<<<<
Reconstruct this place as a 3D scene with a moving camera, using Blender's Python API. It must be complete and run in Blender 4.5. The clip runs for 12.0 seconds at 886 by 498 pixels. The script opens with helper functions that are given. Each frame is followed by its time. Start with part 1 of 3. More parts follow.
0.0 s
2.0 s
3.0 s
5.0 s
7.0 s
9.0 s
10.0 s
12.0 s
>>>>
<<<<
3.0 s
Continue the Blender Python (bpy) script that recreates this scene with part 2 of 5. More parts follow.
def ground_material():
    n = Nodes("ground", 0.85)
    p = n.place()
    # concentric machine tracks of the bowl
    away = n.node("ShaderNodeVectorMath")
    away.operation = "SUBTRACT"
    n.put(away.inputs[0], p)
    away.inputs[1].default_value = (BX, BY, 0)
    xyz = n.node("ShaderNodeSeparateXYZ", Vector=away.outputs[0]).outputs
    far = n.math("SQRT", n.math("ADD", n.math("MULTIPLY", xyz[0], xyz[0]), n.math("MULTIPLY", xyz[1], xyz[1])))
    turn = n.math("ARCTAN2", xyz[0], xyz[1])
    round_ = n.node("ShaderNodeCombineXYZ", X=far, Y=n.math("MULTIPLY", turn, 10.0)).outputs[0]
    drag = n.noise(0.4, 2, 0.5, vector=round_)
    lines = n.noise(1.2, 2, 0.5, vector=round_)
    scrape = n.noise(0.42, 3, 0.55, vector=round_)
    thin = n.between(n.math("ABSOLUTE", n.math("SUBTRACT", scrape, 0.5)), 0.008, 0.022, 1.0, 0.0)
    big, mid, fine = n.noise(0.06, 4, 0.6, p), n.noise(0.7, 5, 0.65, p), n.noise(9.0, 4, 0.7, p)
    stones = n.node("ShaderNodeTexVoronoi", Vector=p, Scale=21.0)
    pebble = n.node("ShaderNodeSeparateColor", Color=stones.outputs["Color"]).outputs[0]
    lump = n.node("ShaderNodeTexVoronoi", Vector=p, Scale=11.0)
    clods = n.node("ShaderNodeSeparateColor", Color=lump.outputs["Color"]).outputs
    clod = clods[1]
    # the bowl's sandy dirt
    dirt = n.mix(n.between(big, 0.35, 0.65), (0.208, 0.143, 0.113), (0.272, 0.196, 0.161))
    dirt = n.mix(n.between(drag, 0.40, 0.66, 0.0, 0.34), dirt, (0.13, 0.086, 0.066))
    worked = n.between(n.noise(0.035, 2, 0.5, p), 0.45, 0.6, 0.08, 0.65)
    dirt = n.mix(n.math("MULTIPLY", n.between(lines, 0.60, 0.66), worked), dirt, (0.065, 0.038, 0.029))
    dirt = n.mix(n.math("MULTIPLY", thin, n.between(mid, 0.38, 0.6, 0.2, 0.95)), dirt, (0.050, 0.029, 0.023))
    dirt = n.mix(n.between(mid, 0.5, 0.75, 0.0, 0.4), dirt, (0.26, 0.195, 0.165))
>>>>
WHAT TO PRODUCE: From the entries above, extract each line containing "parts".

OUTPUT BELOW:
Reconstruct this place as a 3D scene with a moving camera, using Blender's Python API. It must be complete and run in Blender 4.5. The clip runs for 12.0 seconds at 886 by 498 pixels. The script opens with helper functions that are given. Each frame is followed by its time. Start with part 1 of 3. More parts follow.
Continue the Blender Python (bpy) script that recreates this scene with part 2 of 5. More parts follow.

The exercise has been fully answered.